Grepping around, I don't think there is any occurrence of two irqchips
providing irq_compose_msi() that can share a hierarchy on any real
system, so we should be fine. Famous last words.

> ---
> arch/x86/kernel/apic/msi.c | 7 +++++--
> kernel/irq/chip.c | 12 +++++++++---
> 2 files changed, 14 insertions(+), 5 deletions(-)
>
> --- a/arch/x86/kernel/apic/msi.c
> +++ b/arch/x86/kernel/apic/msi.c
> @@ -479,10 +479,13 @@ struct irq_domain *hpet_create_irq_domai
> info.type = X86_IRQ_ALLOC_TYPE_HPET;
> info.hpet_id = hpet_id;
> parent = irq_remapping_get_ir_irq_domain(&info);
> - if (parent == NULL)
> + if (parent == NULL) {
> parent = x86_vector_domain;
> - else
> + } else {
> hpet_msi_controller.name = "IR-HPET-MSI";
> + /* Temporary fix: Will go away */
> + hpet_msi_controller.irq_compose_msi_msg = NULL;
> + }
>
> fn = irq_domain_alloc_named_id_fwnode(hpet_msi_controller.name,
> hpet_id);
> --- a/kernel/irq/chip.c
> +++ b/kernel/irq/chip.c
> @@ -1544,10 +1544,16 @@ int irq_chip_compose_msi_msg(struct irq_
> struct irq_data *pos = NULL;
>
> #ifdef CONFIG_IRQ_DOMAIN_HIERARCHY
> - for (; data; data = data->parent_data)
> -#endif
> - if (data->chip && data->chip->irq_compose_msi_msg)
> + for (; data; data = data->parent_data) {
> + if (data->chip && data->chip->irq_compose_msi_msg) {
> pos = data;
> + break;
> + }
> + }
> +#else
> + if (data->chip && data->chip->irq_compose_msi_msg)
> + pos = data;
> +#endif
> if (!pos)
> return -ENOSYS;
>
>
>

Is it just me, or is this last change more complex than it ought to be?

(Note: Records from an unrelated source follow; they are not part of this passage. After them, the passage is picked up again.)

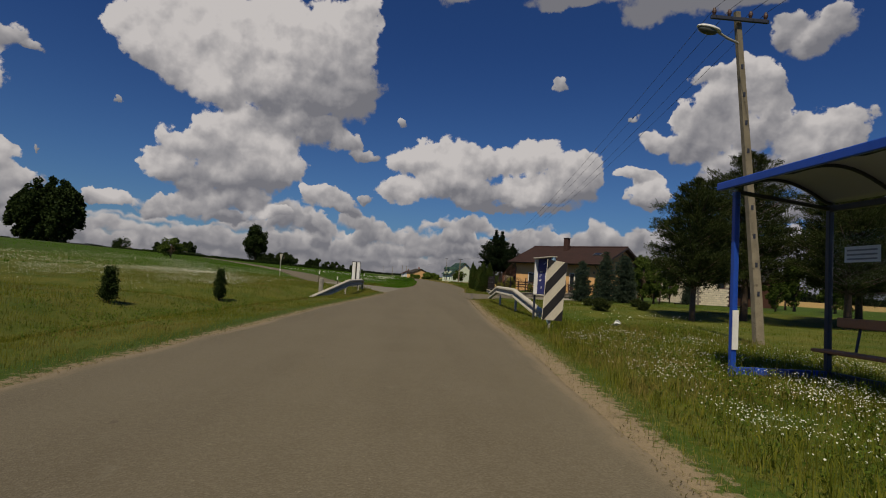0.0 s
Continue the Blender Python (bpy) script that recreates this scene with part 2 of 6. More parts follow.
# ranks of small cumulus low over the land, nearer ones higher: base, depth, width, share of gaps
low_cover, low_lit = 0.0, 0.0
level = w.put("ShaderNodeSeparateXYZ", ins={0: flat}).outputs[1]
for k, (base_el, deep, wide, gap, dusk) in enumerate([(-0.2, 2.0, 3.6, 0.10, 0.10), (0.8, 2.2, 4.2, 0.17, 0.08), (2.0, 2.5, 4.6, 0.20, 0.06), (3.4, 2.8, 5.0, 0.25, 0.06), (4.9, 2.6, 5.6, 0.37, 0.08), (12.0, 7.0, 19.0, 0.56, 0.2)]):
    line = w.vec("ADD", flat, (23.7 * k, 0.0, 11.0 * k))
    heap = w.noise(w.vec("MULTIPLY", line, (1.0, 0.16, 1.0)), 1.0 / wide, 3.0, 0.62)
    top_ = w.math("MULTIPLY", w.ramp(heap, gap, gap + 0.34, 0.0, 1.0, "LINEAR"), deep)
    if k in (2, 3, 4):
        # fewer of the nearer ranks to the west
        top_ = w.math("MULTIPLY", top_, w.ramp(azimuth, -27.0, -9.0, 0.25 if k > 2 else 0.6, 1.0))
    up = w.math("SUBTRACT", level, base_el)
    here = w.math("MULTIPLY", w.ramp(w.math("ADD", w.math("SUBTRACT", top_, up), w.math("MULTIPLY", knobs, 0.5)), -0.05, 0.40), w.ramp(up, -0.5, 0.2))
    if k == 5:
        # scattered fair-weather cumulus beyond the sides and behind
        here = w.math("MULTIPLY", here, w.ramp(north, 0.60, 0.72, 1.0, 0.0))
    glow = w.math("ADD", w.math("MULTIPLY", w.math("SUBTRACT", 1.0, w.math("MULTIPLY", w.math("SUBTRACT", top_, up), 1.0 / deep)), 0.95), w.math("ADD", dusk - 0.10, w.math("MULTIPLY", knobs, 0.35)), clamp=True)
    rest = w.math("SUBTRACT", 1.0, here)
    low_lit = w.math("ADD", w.math("MULTIPLY", low_lit, rest), w.math("MULTIPLY", glow, here))
    low_cover = w.math("ADD", w.math("MULTIPLY", low_cover, rest), here)
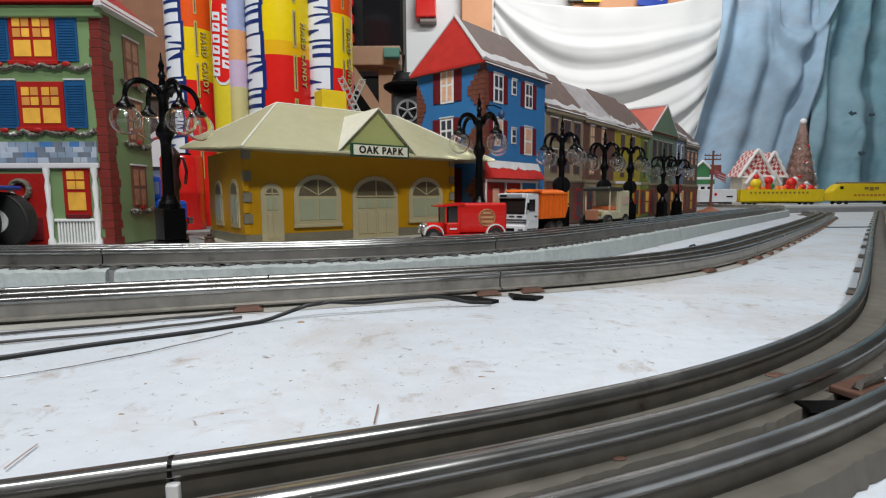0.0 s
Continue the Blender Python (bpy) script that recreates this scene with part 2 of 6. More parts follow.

diff --git a/kernel/irq/chip.c b/kernel/irq/chip.c
index 857f5f4c8098..25e18b73699c 100644
--- a/kernel/irq/chip.c
+++ b/kernel/irq/chip.c
@@ -1544,7 +1544,7 @@ int irq_chip_compose_msi_msg(struct irq_data *data, struct msi_msg *msg)
struct irq_data *pos = NULL;

#ifdef CONFIG_IRQ_DOMAIN_HIERARCHY
- for (; data; data = data->parent_data)
+ for (; data && !pos; data = data->parent_data)
#endif
if (data->chip && data->chip->irq_compose_msi_msg)
pos = data;

Though the for loop in a #ifdef in admittedly an acquired taste...

Reviewed-by: Marc Zyngier <maz@xxxxxxxxxx>

M.

--
Without deviation from the norm, progress is not possible.